Tatsächlich, so teilt die Stadtverwaltung Lahr mit, schlagen die Bürger im Beteiligungsprozess viele neue Projekte vor,  doch gebe es „auch immer wieder Ideen, die bereits bei der Stadtverwaltung auf der Agenda stehen und sich zum Teil schon in der Umsetzung befinden“. Dass es allerdings gelingt, den Bürgern über einen Beteiligungshaushalt die Komplexität städtischer Haushalte zu verdeutlichen, ist bisher auch nicht hinreichend bewiesen.

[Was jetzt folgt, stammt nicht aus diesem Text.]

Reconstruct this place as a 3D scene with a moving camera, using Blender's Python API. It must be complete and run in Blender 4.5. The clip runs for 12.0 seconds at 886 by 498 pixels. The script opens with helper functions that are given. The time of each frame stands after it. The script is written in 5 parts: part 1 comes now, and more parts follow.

Oft melden sich die privilegierten Gruppen der Stadtgesellschaft

Die Mannheimer Projektleiterin Seidelmann führt auch ein Gerechtigkeitsproblem an. „Die bereitgestellten finanziellen Ressourcen gehen oft an bereits privilegierte Gruppen, da sich diese auch vermehrt beteiligen. Wie auch andere Beteiligungsverfahren laufen Bürgerhaushalte Gefahr, bestimmte Bevölkerungsgruppen, sogenannte ‚beteiligungsferne‘ Menschen, gar nicht zu erreichen.“

Und es bleibt auch schwierig, die Bürger bei der Stange zu halten, wenn nicht auch die politischen Entscheidungsträger hinter dem Format stehen und es mittragen. Ihr Schluss ist deshalb: „Nur eine möglichst breite Beteiligung legitimiert einen Beteiligungshaushalt.“

Nicht immer ein Instrument von Dauer

Deutschlandweit haben in den vergangenen Jahrzehnten rund 200 Kommunen Erfahrungen mit Bürgerhaushalten gesammelt. Die Stadt Esslingen hatte 2003, also vor 20 Jahren, ein Projekt für einen „Haushalt im Dialog“ gestartet. Es gab jedoch nie einen „klassischen“ Bürgerhaushalt. Aktuell gibt es keine Planungen zur Einführung.

Auch in Geislingen an der Steige, in Friedrichshafen, in Kehl oder in Konstanz gab es einmal einen Bürgerhaushalt oder Diskussionen um eine Einführung.